Despite admitting that she is not precisely an expert in wine, during her research for the book she was in fact caught off guard when she discovered the legacy that the Romans had left behind them in European culture and the great ties and links that exist between wine and religion, "as wine marked the calendar of festivities and was present in all sorts of ceremonies and offerings made to the gods."

The encounters around wine or the "Symposium"

The author's idea with this book that carries the subheading of 'El vino como alimento del espíritu de la civilización occidental' (Wine as Food for the Spirit of Western Civilization) was to attract the reader's curiosity, understanding the reader in the broadest of categories "as I have not written a book for the specialized public, but quite the contrary, for all those who want to immerse themselves, in an entertaining and accurate manner, that is in as far as dates are concerned, in the significance that wine had for the Romans." Civilization that, according to Díaz Funchal, inherited its customs from the Etruscans, Greeks and Carthaginians, among others, with some of these customs represented in the fact that women were not allowed to drink wine, the encounters among the more noble classes around Baco's nectar, which were denominated Symposiums or how those wines considered as sacred were stored in meticulously clean amphorae.

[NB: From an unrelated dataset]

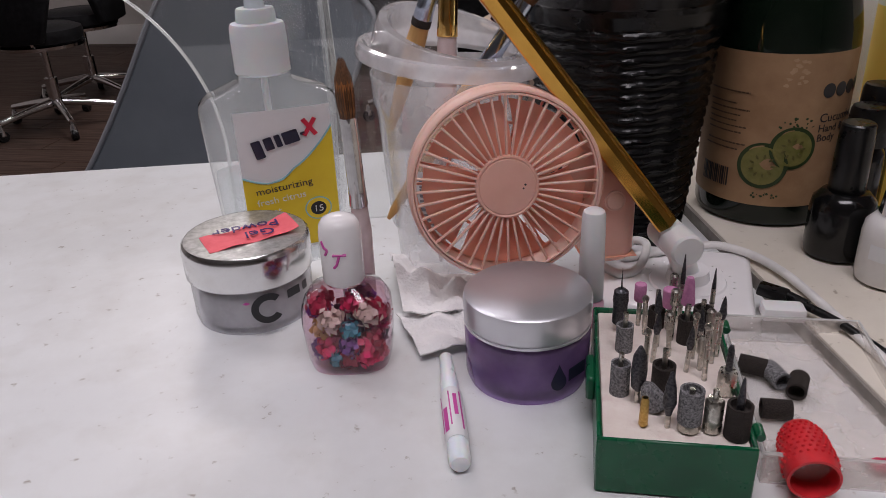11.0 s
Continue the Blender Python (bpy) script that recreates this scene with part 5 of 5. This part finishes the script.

In the opinion of Díaz Funchal, Journalist for the magazine Revista Castilla-La Mancha, pertaining to the Regional Government of Castilla-La Mancha, it was the Roman civilization that actually turned cultivation of the vine into a profession, profiting from the "vineyard farming" and in turn spreading the culture of wine throughout Europe in the measure that the soldiers extended the empire's domains. A tradition, which despite the fall of the Roman Empire a thousand years later, continued dominant in the Christian world, "because it was a consecrated element, which gave rise to the ceremony of the Eucharist; apart from the fact that the monks perpetuated cultivation of the vine." In her book she also introduces the reader to the Last Supper in which the Sacraments of the Eucharist were established, underlining various hypotheses on the type of wine that Jesus Christ might have used during the ceremony.

The presentation of 'La historia del vino en la Antigua Roma' (The History of Wine in Ancient Rome) will be taking place on the first day of FENAVIN, on May 10th, at 6:00 p.m. in Lecture Hall 2. The book's editor, Jesús Ayuso, will also be present at the event, describing the edition of the book as "a very valid journey through ancient Rome, with wine representing the thread of the story." Jesús Ayuso, Gold Medal to Merit in Work and laureate of the Regional Plate to Merit of Castilla-La Mancha, pointed out that the Endymion publishing house has made a very painstaking and elegant print run of one thousand copies, with a book cover that is allusive to the mythology of wine in Roman times.